++++ Given material ++++
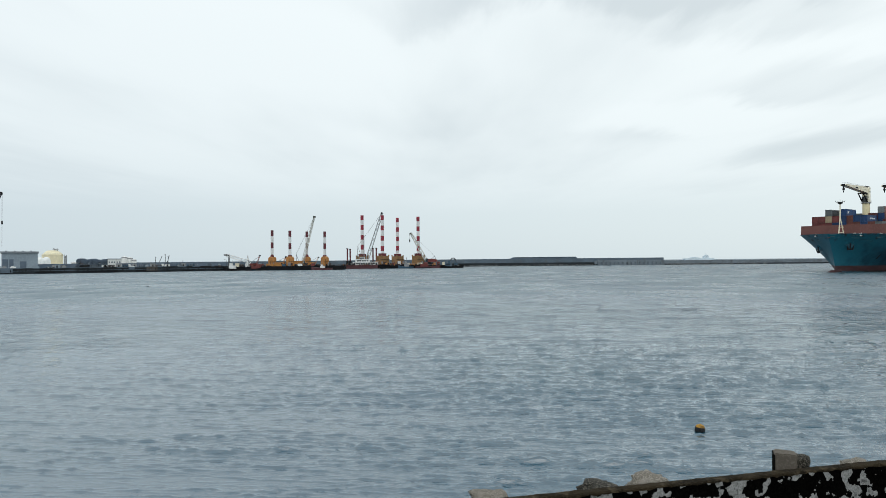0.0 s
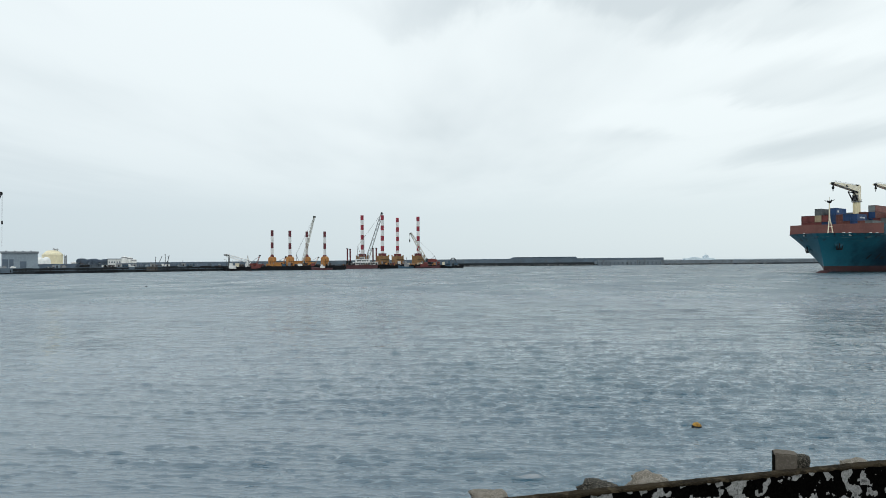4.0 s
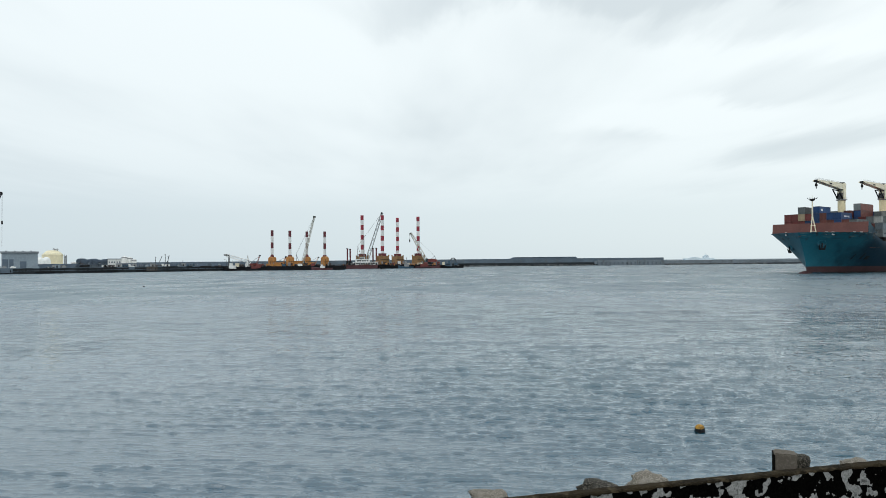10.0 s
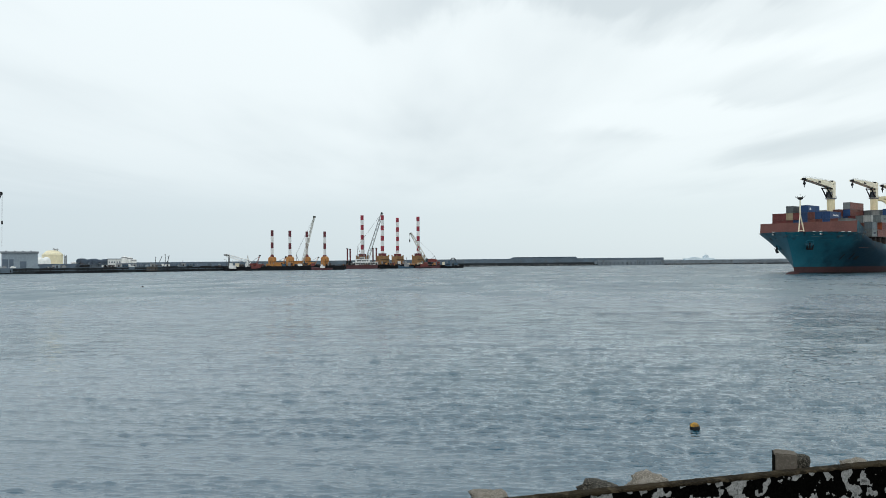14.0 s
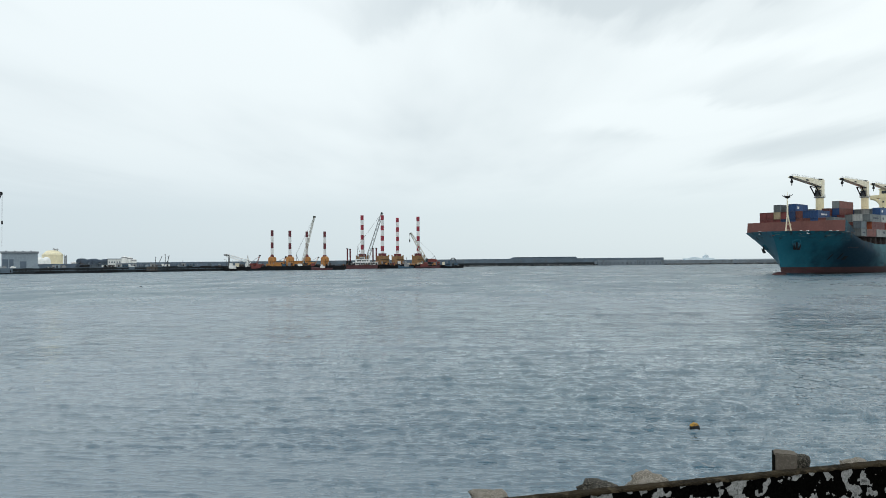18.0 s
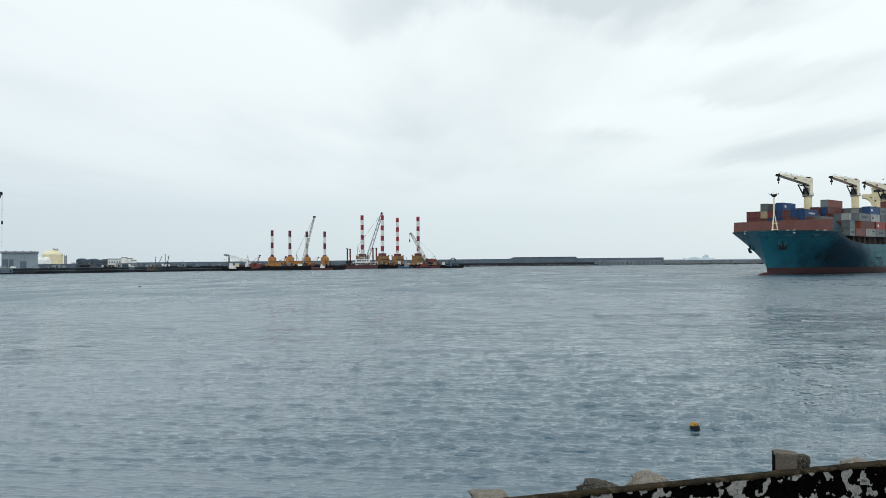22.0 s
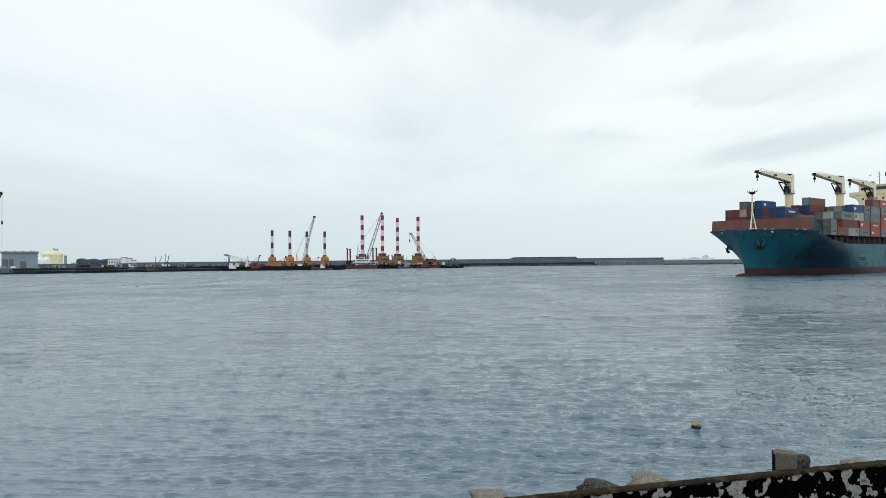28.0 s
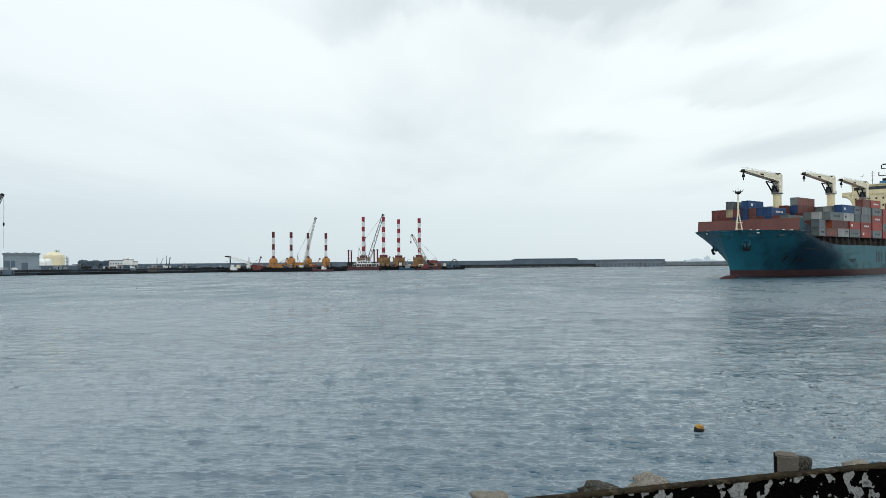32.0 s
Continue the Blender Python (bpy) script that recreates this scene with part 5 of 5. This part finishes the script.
        if rng.random() < 0.5:
            one("exhaust", M["black"], lambda m: rod(m, (w * 0.3, 0, h + 0.1), (w * 0.3, 0, h + rng.uniform(0.8, 2.2)), 0.12, n=6), g)
    for x0, y0, z0, n_ in ((-105.0, 464.5, 2.9, 9), (-57.47, 509.5, 3.0, 8), (-19.22, 506.0, 2.4, 8), (-145.95, 466.0, 2.6, 9)):
        for i in range(n_):
            g = thing("deck_pipe_rack" if i % 3 == 0 else "winch" if i % 3 == 1 else "davit", pose(x0 + (i - n_ / 2) * 5.2 + rng.uniform(-1, 1), y0 + rng.uniform(-0.6, 0.6), z0, 0, 0, rng.uniform(-15, 15)),
                      ("rack of dark steel pipes on the barge deck", "rusty mooring winch on the barge deck", "slim steel davit on the barge deck")[i % 3], ("pipe rack", "winch", "davit")[i % 3], "deck gear on the barges")
            if i % 3 == 0:
                for k in range(4):
                    one("pipe", M["dark_hold"], lambda m: rod(m, (-2, -0.4 + k * 0.27, 0.3 + (k % 2) * 0.25), (2, -0.4 + k * 0.27, 0.3 + (k % 2) * 0.25), 0.13, n=8), g)
                for x in (-1.5, 1.5):
                    one("cradle", M["yellow"], lambda m: (box(m, x - 0.1, -0.7, 0, x + 0.1, 0.7, 0.18), box(m, x - 0.1, -0.75, 0, x + 0.1, -0.6, 1.1), box(m, x - 0.1, 0.6, 0, x + 0.1, 0.75, 1.1)), g)
            elif i % 3 == 1:
                one("drum", M["dark_hold"], lambda m: rod(m, (-0.8, 0, 0.8), (0.8, 0, 0.8), 0.55, n=12), g)
                for x in (-1.0, 0.85):
                    one("side_frame", M["black"], lambda m: prism(m, [(x, 0), (x + 0.15, 0), (x + 0.15, 1.5), (x, 1.5)], -0.6, 0.6), g)
            else:
                h = rng.uniform(3.2, 5.5)
                one("post", M["black"], lambda m: rod(m, (0, 0, 0), (0, 0, h), 0.14, 0.1, 6), g)
                one("jib", M["boom_dark"], lambda m: rod(m, (0, 0, h), (rng.choice((-1, 1)) * 2.0, 0, h + 0.8), 0.1, 0.07, 6), g)
                one("hoist_rope", M["boom_dark"], lambda m: rod(m, (0, 0, h), (0.9, 0, 0.4), 0.05, n=4), g)
    # excavator and poles on the quay
    crawler_crane((-241.26, 427, 3.15), 150, 6.0, 3.4, "dark excavator crane on the quay", M["black"], M["boom_dark"], back=0.5, w=0.7, scale=0.6)
    for x, h, tilt in ((-231.68, 8.4, 0), (-230.32, 9.6, 24), (-223.94, 10.4, 0), (-223.26, 9.8, 16), (-221.66, 8.8, 0), (-209.82, 5.2, 0)):
        s = thing("lamp_post", pose(x, 510, 3.15, 0, tilt, 0), "slim grey mast standing on the quay land", "mast", "quay masts")
        h -= 1.2
        one("pole", M["boom_dark"], lambda m: rod(m, (0, 0, -0.2), (0, 0, h + 0.6), 0.30, 0.18, 8), s)
        one("head", M["grey"], lambda m: box(m, -0.35, -0.25, h + 0.5, 0.35, 0.25, h + 0.8), s)
    # huts, fences and stacks on the land behind
    rng = random.Random(77)
    for i in range(40):
        d = rng.uniform(446, 466)
        x = -0.640 * d + (i + rng.random() * 0.7) * 0.0062 * d
        y = max(d, 178 + (x + 560) * 0.736 + 6)
        k = i % 4
        if k == 0:
            g = thing("hut", pose(x, y, 3.15, 0, 0, rng.uniform(20, 45)), "small grey hut on the port land", "hut", "huts on the port land")
            w, h = rng.uniform(2, 3.6), rng.uniform(2.0, 3.0)
            one("wall", M[rng.choice(("white", "shed", "shed_dark", "grey"))], lambda m: box(m, 0, 0, 0, w, 2.4, h), g)
            one("roof", M["shed_dark"], lambda m: box(m, -0.2, -0.2, h, w + 0.2, 2.6, h + 0.25), g)
            one("door", M["black"], lambda m: box(m, w * 0.3, -0.04, 0, w * 0.3 + 0.9, 0, 1.9), g)
        elif k == 1:
            g = thing("fence", pose(x, y, 3.15, 0, 0, 36), "low dark mesh fence on the port land", "fence", "fences on the port land")
            for j in range(6):
                one("fence_post", M["grey"], lambda m: rod(m, (j * 1.1, 0, 0), (j * 1.1, 0, 2.1), 0.07, n=5), g)
            for z in (0.5, 1.2, 1.9):
                one("rail", M["boom_dark"], lambda m: rod(m, (0, 0, z), (5.5, 0, z), 0.06, n=4), g)
        elif k == 2:
            g = thing("block_stack", pose(x, y, 3.15, 0, 0, rng.uniform(25, 45)), "stack of concrete blocks on the port land", "blocks", "block stacks")
            for j in range(rng.randint(3, 6)):
                one("block", M[rng.choice(("concrete_pale", "concrete", "white", "wet_concrete"))], lambda m: box(m, (j % 3) * 1.3, 0, (j // 3) * 0.9, (j % 3) * 1.3 + 1.2, 1.2, (j // 3) * 0.9 + 0.85), g)
        else:
            g = thing("parked_truck", pose(x, y, 3.15, 0, 0, 36), "small dark lorry parked on the port land", "lorry", "lorries on the port land")
            one("cab", M[rng.choice(("white", "boat_blue", "grey"))], lambda m: prism(m, [(0, 0.6), (1.7, 0.6), (1.7, 1.6), (1.2, 2.4), (0, 2.4)], 0, 2), g)
            one("load_bed", M[rng.choice(("dark_hold", "shed_dark", "boat_blue"))], lambda m: box(m, -4, 0, 0.8, -0.1, 2, 1.7), g)
            one("windscreen", M["glass"], lambda m: prism(m, [(1.72, 1.6), (1.74, 1.6), (1.24, 2.3), (1.22, 2.3)], 0.1, 1.9), g)
            for wx in (1.0, -1.2, -3.2):
                for wy in (0.0, 1.75):
                    one("wheel", M["black"], lambda m: rod(m, (wx, wy, 0.45), (wx, wy + 0.25, 0.45), 0.45, n=12), g)
    # blocks and stores along the quay edge
    rng = random.Random(4)
    for i in range(26):
        t = 0.50 + 0.44 * (i + rng.random() * 0.8) / 26
        x, y = -560 + 500 * t, 178 + 368 * t
        back = rng.uniform(4, 12)
        w, h = rng.uniform(1.2, 4.2), rng.uniform(0.8, 2.0)
        g = tagged(one("concrete_block", M[rng.choice(("concrete", "white", "grey", "barge_dark", "shed"))], lambda m: (box(m, -w / 2, -0.9, 0, w / 2, 0.9, h), box(m, -w / 3, -0.7, h, w / 4, 0.7, h * 1.35)), None), "stacked blocks and stores on the quay edge", "stores", "stores on the quay")
        g.matrix_basis = pose(x - 0.6 * back, y + 0.8 * back, 3.15, 0, 0, 36)
    # tall quay crane reaching in from beyond the quay
    crawler_crane((-303.58, 402, 3.15), 0, 22.25, 51.85 - 3.15, "tall crawler crane with hook line on the quay", M["shed_dark"], M["boom_dark"], back=14, w=2.2, hook=17.95, scale=1.2, line=16.51)


make_harbour_works()


def make_distance():
    s = thing("storage_shed", pose(95.79, 900, 0), "long low dark shed behind the breakwater", "shed")
    w = 94.82
    one("wall", M["shed_dark"], lambda m: prism(m, [(0, -1), (0, 7.62), (4.82, 9.55), (w - 1.61, 9.55), (w, 8.42), (w, -1)], 0, 20), s)
    one("roof", M["shed_roof"], lambda m: prism(m, [(4.82, 9.55), (w - 1.61, 9.55), (w - 2.41, 10.03), (5.62, 10.03)], -1, 21), s)
    f = thing("cargo_ship", pose(969.02, 2400, 0), "pale distant cargo ship on the horizon", "ship")
    one("hull", M["far_grey"], lambda m: prism(m, [(-56, 0), (-58, 6), (-48, 7), (58, 7), (54, 0)], -8, 8), f)
    one("deckhouse", M["far_grey"], lambda m: (box(m, 18, -7, 7, 36, 7, 15), box(m, 24, -6, 15, 34, 6, 19), prism(m, [(-36, 7), (-28, 11), (-16, 12), (-6, 10), (6, 7)], -7, 7)), f)
    one("mast", M["far_grey"], lambda m: rod(m, (28, 0, 19), (28, 0, 25), 1.0), f)


make_distance()


# ---------------- bird ----------------
def make_bird():
    b = thing("seabird", pose(0, 0, 0), "dark seabird gliding beside the ship", "bird")
    one("body", M["black"], lambda m: turned(m, [(0, -0.5), (0.13, -0.2), (0.16, 0.1), (0.08, 0.4), (0, 0.5)], 8), b, "", pose(0, 0, 0, 0, 90, 0))
    for sd in (-1, 1):
        one("wing", M["black"], lambda m: prism(m, [(-0.2, 0), (0.25, 0), (0.05, 0.06), (-0.15, 0.05)], 0.05, 0.75), b, "", pose(0, 0, 0.05, sd * 25 + (180 if sd < 0 else 0), 0, 0))
    return b


bird = make_bird()


def make_swimmer():
    b = thing("seabird", pose(0, 0, 0), "dark seabird swimming on the harbour water", "bird")
    one("body", M["black"], lambda m: turned(m, [(0, -0.26), (0.11, -0.15), (0.13, 0.05), (0.07, 0.2), (0, 0.26)], 10), b, "", pose(0, 0, 0.05, 0, -80, 0))
    one("neck", M["black"], lambda m: rod(m, (-0.19, 0, 0.05), (-0.25, 0, 0.16), 0.045, 0.035, 8), b)
    one("head", M["black"], lambda m: turned(m, [(0, -0.07), (0.05, -0.03), (0.05, 0.03), (0.015, 0.1), (0, 0.13)], 8), b, "", pose(-0.27, 0, 0.17, 0, -90, 0))
    return b


swimmer = make_swimmer()


# ---------------- movement ----------------
def ship_at(t):
    return STEM_END + AFT * (76.5 * (1 - t / 32.0))


def motions():
    times = (0.0, 16.0, 32.0)
    turn = Euler((radians(HEEL), 0, radians(SHIP_YAW))).to_matrix()
    walk(ship, [(t, Matrix.Translation(ship_at(t)) @ pose(0, 0, 0, HEEL, 0, SHIP_YAW)) for t in times])
    for c, local in cargo:
        off = turn @ local
        walk(c, [(t, Matrix.Translation(ship_at(t) + off) @ pose(0, 0, 0, HEEL, 0, SHIP_YAW)) for t in times])
    walk(wake, [(t, Matrix.Translation(ship_at(t)) @ pose(0, 0, 0, 0, 0, SHIP_YAW)) for t in times])
    walk(water, [(t, pose(*water_at(t), 0)) for t in times])
    walk(clouds, [(t, pose(60 - 97.0 * t / 32, 0, 0)) for t in times])
    # the float bobs and swings about its mooring: seconds, metres sideways, metres up
    swing = ((0, 0.07, -0.08), (1, 0.05, 0.02), (2, 0.05, -0.02), (3, 0.05, -0.02), (4.5, 0.02, 0.02), (6, 0.0, 0.04), (7, 0.02, -0.02), (8, 0.02, -0.07), (9, 0.02, 0.09), (10, 0.07, -0.09), (11, -0.04, 0.02),
             (12, -0.04, -0.04), (13, 0.05, 0.02), (14, 0.0, 0.02), (15.5, -0.02, -0.05), (17, 0.0, -0.02), (18, 0.0, 0.02), (19, -0.04, 0.02), (20, -0.04, -0.02), (21, -0.07, 0.02), (22, 0.02, 0.05),
             (23, 0.03, -0.04), (24, 0.0, 0.03), (25, 0.04, -0.03), (26.5, 0.0, 0.03), (28, 0.02, 0.0), (29, 0.0, 0.04), (30, 0.03, -0.03), (31, 0.05, -0.06), (32, 0.08, 0.02))
    walk(buoy, [(t, pose(8.40 + dx, 21.3 + 2.2 * dz, swell_height(8.4 + dx, 21.3 + 2.2 * dz, t) + 0.01, 9 * math.sin(t * 2.0), 8 * math.sin(t * 1.6 + 1), 0)) for t, dx, dz in swing])
    walk(swimmer, [(t, pose(-73.2 - 3.0 * t / 32, 157.0, 0, 0, 0, 4)) for t in times])
    walk(bird, [(t, Matrix.Translation(ship_at(t) + turn @ Vector((-101.6, 0, 38.9 + 0.3 * math.sin(t * 0.5)))) @ pose(0, 0, 0, 30, 20, -120)) for t in (0.0, 4.0, 8.0, 12.0, 16.0, 20.0, 24.0, 28.0, 32.0)])


motions()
++++
> **Objective**
Check each line above for the word "with", and copy the lines where it appears.

> **Exercise response**
Continue the Blender Python (bpy) script that recreates this scene with part 5 of 5. This part finishes the script.
    crawler_crane((-303.58, 402, 3.15), 0, 22.25, 51.85 - 3.15, "tall crawler crane with hook line on the quay", M["shed_dark"], M["boom_dark"], back=14, w=2.2, hook=17.95, scale=1.2, line=16.51)